Duchamp’s alter-avantgarde thematics of delay and deferral—and of demobilization—connect aptly with an additional motif in the Green Box, namely that of the “possible.” In a note, Duchamp presents the possible as a caustic agent against the acts associated with art (aesthetics) and the apprehension of beauty (callistics):
The figuration of a possible.
(not as the opposite of impossible
nor as related to probable
nor as subordinated to likely)
the possible is only
a physical “caustic” [vitriol type]
burning up all aesthetics or callistics
Duchamp makes clear that the possible here is not a deficient or temporarily withheld modes of the actual; rather it is what eats at the act with the caustic power of delay, holding back the act and drawing it back into potentiality.
It is also clear that in his reflections on the category of the “possible” and its relation to “aesthetics” and “callistics” that Duchamp is aware of the embedding of these terms within the discourse of classical philosophy, particularly Plato and Aristotle. Notably, the possible has also been the object of recent reconsideration by philosophers such as Giorgio Agamben and Paolo Virno. Although it would be a stretch to assert any direct tributary from Duchamp to these contemporary thinkers (though clearly there are indirect links through thinkers such as Lyotard and Deleuze), they offer us certain revisionary perspectives on the possible that highlights its importance as a modality of alter-avantgarde temporality, linked to Duchamp’s multiform effectuation of delay and deferral in artistic production. I will conclude with only two points of concurrence between Agamben and Virno, in their otherwise different exposition of the possible.
The first is the association of the possible with the philosophical notion of a “faculty.” Agamben, for example, writes: “This problem—which is the originary problem of potentiality—is: what does it mean ‘to have a faculty’? In what way can something like a ‘faculty’ exist?” Virno points to faculties such as language (the capacity to speak), labor (the capacity to produce), and memory (the capacity to recall) as dwelling in potentiality and its peculiar temporality with respect to that of events and acts:
The faculty resembles a uniform duration, a continuum that envelops and circumscribes discrete units, single realisations. It is a bizarre duration, however: since it is never present, the capacity to speak is not spread out across a multitude of ‘nows,’ and nor can it be broken down into (or measured in) lapses of time. If the act is ‘now,’ potential is ‘always’: the former is evanescent, the latter is permanent.
Or put otherwise, potential’s “now” is always, permanently delayed.

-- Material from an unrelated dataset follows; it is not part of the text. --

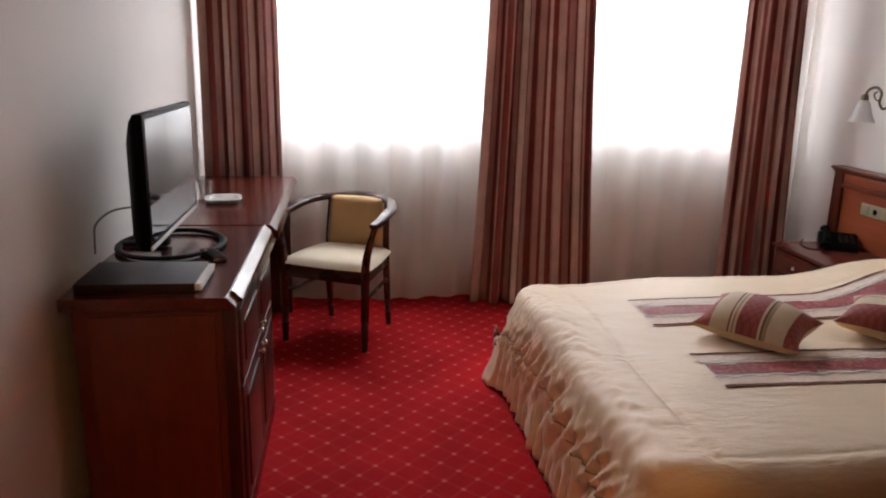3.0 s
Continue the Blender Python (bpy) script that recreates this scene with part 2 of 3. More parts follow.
BRAID = twisted_braid()
# Brown that stands for the shadow in the bow's upright fold.
SHADEDRIBBON = cloth("shaded_ribbon", (0.34, 0.135, 0.070), (0.25, 0.095, 0.048), 0.5, 0.1)
WINE = cloth("wine_ribbon", (0.19, 0.035, 0.032), (0.11, 0.022, 0.020), 0.6, 0.1)
CORD = cloth("grey_cord", (0.42, 0.31, 0.22), (0.22, 0.155, 0.115), 0.9, 0.0, 90)
WHITELINE = cloth("pale_braid", (0.86, 0.80, 0.74), (0.80, 0.74, 0.68), 0.9, 0.0)
CURTAIN = striped("curtain_stripes", [(0.0, (0.62, 0.42, 0.37)), (0.20, (0.31, 0.072, 0.062)), (0.40, (0.52, 0.29, 0.255)), (0.56, (0.28, 0.064, 0.055)), (0.68, (0.70, 0.51, 0.45)), (0.85, (0.34, 0.085, 0.072))],
                  0.26, 0, which="UV")
cn = CURTAIN.node_tree
glow_through, blend = cn.nodes.new("ShaderNodeBsdfTranslucent"), cn.nodes.new("ShaderNodeMixShader")
cn.links.new(cn.nodes["Principled BSDF"].inputs["Base Color"].links[0].from_socket, glow_through.inputs[0])
blend.inputs[0].default_value = 0.22
cn.links.new(cn.nodes["Principled BSDF"].outputs[0], blend.inputs[1])
cn.links.new(glow_through.outputs[0], blend.inputs[2])
cn.links.new(blend.outputs[0], cn.nodes["Material Output"].inputs[0])


def damask(name, ground, figure, scale):
    m = material(name, ground, 0.6, 0.3)
    nt, n, l, b = tree(m)
    v = coords(nt)
    w = nt.nodes.new("ShaderNodeTexVoronoi")
    w.inputs["Scale"].default_value = scale
    l.new(v, w.inputs["Vector"])
    swirl = noise_node(nt, v, scale * 1.3, 3)
    f = calc(nt, "SINE", calc(nt, "ADD", calc(nt, "MULTIPLY", w.outputs["Distance"], 16.0), calc(nt, "MULTIPLY", swirl, 10.0)))
    l.new(ramp(nt, f, [(0.30, ground), (0.62, figure)]), b.inputs["Base Color"])
    bump(nt, noise_node(nt, v, 320, 2), 0.15, 0.002)
    return m


REDBAND = damask("red_damask", (0.27, 0.042, 0.042), (0.38, 0.105, 0.090), 22)
PALEBAND = damask("pale_damask", (0.74, 0.585, 0.47), (0.79, 0.65, 0.54), 18)


# ---- building helpers ----
def mesh_of(name, bm, mat, smooth=True):
    me = bpy.data.meshes.new(name)
    bmesh.ops.recalc_face_normals(bm, faces=bm.faces)
    bm.to_mesh(me)
    bm.free()
    me.materials.append(mat)
    if smooth:
        me.shade_smooth()
        me.set_sharp_from_angle(angle=radians(38))
    return me


def part(name, bm, mat, parent, label="", smooth=True):
    ob = new(name, mesh_of(name, bm, mat, smooth))
    ob.parent = parent
    return tagged(ob, label)


def thing(name, at, label, category, turn=0.0, group=""):
    ob = new(name)
    ob.empty_display_size = 0.1
    ob.matrix_world = pose(*at, 0, 0, turn)
    return tagged(ob, label, category, group)


def structure(name, bm, mat, label, category, smooth=False):
    return tagged(new(name, mesh_of(name, bm, mat, smooth)), label, category, "", "structure")


def add_box(bm, x0, x1, y0, y1, z0, z1, bevel=0.0, segs=2):
    made = bmesh.ops.create_cube(bm, size=1.0, matrix=Matrix.Translation(((x0 + x1) / 2, (y0 + y1) / 2, (z0 + z1) / 2)) @ Matrix.Diagonal((x1 - x0, y1 - y0, z1 - z0, 1)))
    if bevel > 0:
        edges = list({e for v in made["verts"] for e in v.link_edges})
        bmesh.ops.bevel(bm, geom=edges, offset=bevel, segments=segs, profile=0.6, affect="EDGES")
    return bm


def box(x0, x1, y0, y1, z0, z1, bevel=0.0, segs=2):
    return add_box(bmesh.new(), x0, x1, y0, y1, z0, z1, bevel, segs)


def add_lathe(bm, profile, segs=24, at=(0, 0, 0), turn=None):
    """Turned shape from (radius, height) pairs about the z axis."""
    m = Matrix.Translation(at) @ (turn or Matrix.Identity(4))
    rings = []
    for r, z in profile:
        rings.append([bm.verts.new(m @ Vector((r * math.cos(2 * math.pi * k / segs), r * math.sin(2 * math.pi * k / segs), z))) for k in range(segs)])
    for a, b in zip(rings, rings[1:]):
        for k in range(segs):
            bm.faces.new((a[k], a[(k + 1) % segs], b[(k + 1) % segs], b[k]))
    for ring in (rings[0], rings[-1]):
        bm.faces.new(ring)
    return bm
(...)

The other point on which Agamben and Virno agree is that the possible manifests itself as a perpetual, iterated withdrawal from the act, which manifests the “now” in the present. However, this withdrawal is not a passage from potential to act, or the disappearance of the potential in the act, but rather its suspended preservation as a split in the present, opening time to recollection and to newness. Virno asserts that “potential is not a potential act, not an almost-now on the verge of entering the series of ‘nows.’ It is a perpetual not-now, a lasting actuality.” Agamben concurs, “Contrary to the traditional idea of potentiality that is annulled in actuality, here we are confronted with a potentiality that conserves itself and saves itself in actuality. Here potentiality, so to speak, survives actuality and, in this way, gives itself to itself”—or as Duchamp might put it, the Bachelor grinds his own chocolate.

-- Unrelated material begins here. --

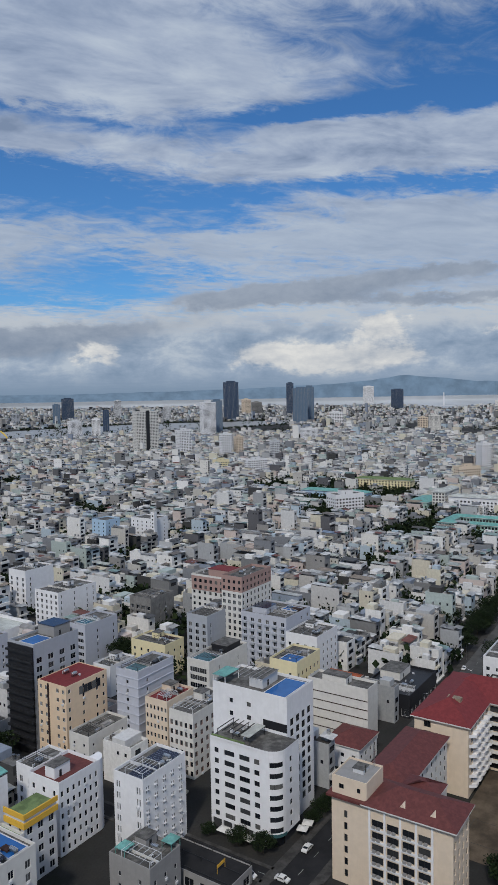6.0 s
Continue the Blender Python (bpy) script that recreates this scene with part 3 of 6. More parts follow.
for k in range(1, 8):
    ms = Mesh()
    ms.box(203.5, 309.6, 3.3 * k, 208, 311, 3.3 * k + 0.15)
    ms.box(203.5, 309.6, 3.3 * k + 0.15, 208, 309.7, 3.3 * k + 1.0)
    part("balcony", ms, WHITE, ob)
ob = building("white windowless market hall with a flat pale roof", 224, 303, 26, 41, 13, WHITE, south=(0, 1), west=(6, 1.6), wh=3.0, floor_h=4.5, roof=PALESHEET, name="market_hall", top_skip=4, parapet=1.8)
simple("pale blue-grey block of flats beside the market hall", 208, 283.5, 11, 16, 20, LAVENDER, south=(2, 1.0), west=(4, 1.0), skip_w=(1, 2), wh=1.2)
# black louvred office
ob = building("black office tower with horizontal louvres and grey side", 172.7, 209.5, 22, 13.5, 40.5, BLUEGREY, south=(4, 2.6), west=(0, 1), wh=2.1, name="office_building", top_skip=3, first=4)
fr = Mesh()
fr.box(172.2, 209.4, 0.2, 172.7, 223.1, 40.5)
part("dark_front", fr, DARK, ob, "black glass front")
for k in range(12):
    ms = Mesh()
    ms.box(171.2, 209.0, 2.6 + k * 3.2, 172.2, 223.3, 3.5 + k * 3.2)
    part("louvre", ms, DARKMETAL, ob)
pool(ob, 174, 211, 40.48, 9, 8)
hut(ob, 185, 212, 40.48, 8, 9, 4.0, GREY, SOLAR)
# peach red-roofed hotel
ob = building("peach hotel with a flat red roof and square windows", 171, 191, 20, 14.5, 30, PEACH, south=(6, 1.1), skip_s=(1, 3), west=(5, 1.3), skip_w=(2,), wh=1.3, roof=REDTILE, parapet=0.25, frame_mat=WHITE)
ms = Mesh()
ms.box(170.93, 199.6, 0.5, 171.0, 200.6, 29.8)
part("dark_stripe", ms, DARKTILE, ob)
for k in range(5):
    ms = Mesh()
    ms.box(177.2 + 2.1 * k, 190.9, 25.3, 179.1 + 2.1 * k, 190.99, 28.2)
    part("lounge_window", ms, GLASS, ob)
clutter(176, 194, 30.0, 13, 9, 2, 3, 8)
simple("pale grey annex with small square windows", 171, 180.5, 19, 9.5, 14, OFFWHITE, south=(4, 0.9), west=(2, 1.0), wh=0.9, roof=ROOFTOP, hut=False, units=2)
ob = simple("white party-wall house with teal sheet roof", 113, 172, 18, 9, 21.5, WHITE, south=(4, 0.5), skip_s=(0, 3), west=(2, 2.0), wh=0.9, hut=False, tanks=0, units=0)
ms = Mesh()
ms.add([(114.5, 171.9, 23.3), (131.2, 171.9, 23.3), (131.2, 177.5, 24.3), (114.5, 177.5, 24.3), (114.5, 171.9, 23.15), (131.2, 171.9, 23.15), (131.2, 177.5, 24.15), (114.5, 177.5, 24.15)],
       [(0, 1, 2, 3), (7, 6, 5, 4), (0, 4, 5, 1), (1, 5, 6, 2), (2, 6, 7, 3), (3, 7, 4, 0)])
part("canopy", ms, TEAL, ob)
for px in (115, 130.5):
    for py in (172.4, 177):
        ms = Mesh()
        ms.box(px, py, 21.4, px + 0.15, py + 0.15, 23.4)
        part("post", ms, DARKMETAL, ob)
# the cream house with a pool in front, and the yellow one
ob = simple("cream house with rooftop pool, water tanks and solar panels", 98.3, 139, 15, 15, 21.5, OFFWHITE, south=(3, 1.6), west=(0, 1), wh=1.8, hut=False, tanks=3, units=4)
pool(ob, 106, 140, 21.48, 6, 11)
solar_array(99.5, 140.2, 22.2, 6, 2)
ob = building("grey house with mustard parapet bands and green roof", 122, 154, 11, 8, 19, LIGHTGREY, south=(3, 1.8), west=(2, 1.2), wh=1.7, roof=GREENROOF, parapet=0, name="townhouse")
for z0, z1 in ((16.4, 18.0), (19.0, 20.4)):
    ms = Mesh()
    ms.box(121.6, 153.6, z0, 133.4, 153.98, z1)
    ms.box(121.6, 154, z0, 121.98, 162, z1)
    part("yellow_band", ms, MUSTARD, ob)
ob2 = building("low house with mossy green roof beside it", 113.5, 153.5, 8, 9, 15, OFFWHITE, south=(2, 1.6), west=(2, 1.2), wh=1.6, roof=GREENROOF, name="townhouse")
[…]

Lastly, looking briefly to the broader ambit of Virno’s argument about the category of the possible, understood as a conceptual persona of human faculties, we can understand a further resonance with Duchamp’s artistic thinking in their shared aversion to the “déjà vu,” the temporality of “retinal art” and its visual identification of objects in the succession of “nows.” By way of a reading of Henri Bergson’s conception of “memory of the present” and “false recollection” as a collapse of memory and perception, Virno offers a far-reaching philosophical reinterpretation of the experience of déjà vu as hinging upon the confusion of the anteriority of the faculty, with its existence in the present as potentiality, with a replication in the present of a real past act. In other words, as Virno notes, “It identifies a faculty with the sum of its objectifications. It reabsorbs the past-in-general back into the chronological sequence of time.” The curiously intermittent and incomplete nature of Duchamp’s “works”; the obsessive, extended processes by which he prepared them and their non-eventual “fizzling” into a passively accepted “destiny of the thing”; their delayed and diffused production, elaboration, and reception, allow us to glimpse something that withdraws from the artistic act and its entanglement with a déjà vu that hovers around the retinal experience of pictures: the possible. There lies still ahead of us a possible history of the avant-garde that fully accounts for the implications of Duchamp’s inaction.
 Marcel Duchamp, The Essential Writings of Marcel Duchamp, eds. Michel Sanouillet and Elmer Peterson (London: Thames and Hudson, 1973), 26.
 Susi Bloch, “Marcel Duchamp’s Green Box,” Art Journal 34, 1 (1974): 27-28.
 Ibid., 25.
 Pierre Cabanne, Dialogues with Marcel Duchamp, trans. Ron Padgett (London: Thames and Hudson, 1971), 65.
 Ibid., 75-76.
 Maurizio Lazzarato, Marcel Duchamp and the Refusal of Work, trans. Joshua David Jordan (New York: semiotext(e), 2014), 7. Cf. for a complementary treatment of Duchamp, Boris Groys, “Marx After Duchamp, or the Artist’s Two Bodies,” in Groys, Going Public (Berlin: Sternberg Press, 2010), 121-134.
 On political interpretations of Duchamp, see my essay, “Reviving Political Aesthetics (After Duchamp, Even), Affirmations: Of the Modern, 1, 1 (2013), 71-104. https://affirmationsmodern.com/articles/78/
 Duchamp, Essential Writings, 23.
 Ibid., 73.
 Giorgio Agamben, Potentialities: Collected Essays in Philosophy, trans. Daniel Heller-Roazen (Stanford: Stanford University Press, 1999), 178.
 Paolo Virno, Déjá Vu and the End of History, trans. David Broder (London: Verso, 2015).
 In this regard, despite apparent convergences, the conception of possibility that Virno and Agamben articulate is radically different from that of Franco ‘Bifo’ Berardi in Futurability: The Age of Impotence and the Horizon of Possibility (London: Verso, 2017). Berardi’s basic notion is that the present is a chaotic swarm of latent possibilities, some of which will be facilitated or frustrated by current social organization. It is precisely this dialectic of latency and selective actualization that Virno and Agamben question, in favor of an ontology of the possible continually withheld from actuality. The latter, I would argue, is more consonant with Duchamp’s temporality of delay in the possible.
 Ibid., 90-91.
 Agamben, Potentialities, 183.
 Virno, Déjà Vu and the End of History, 31.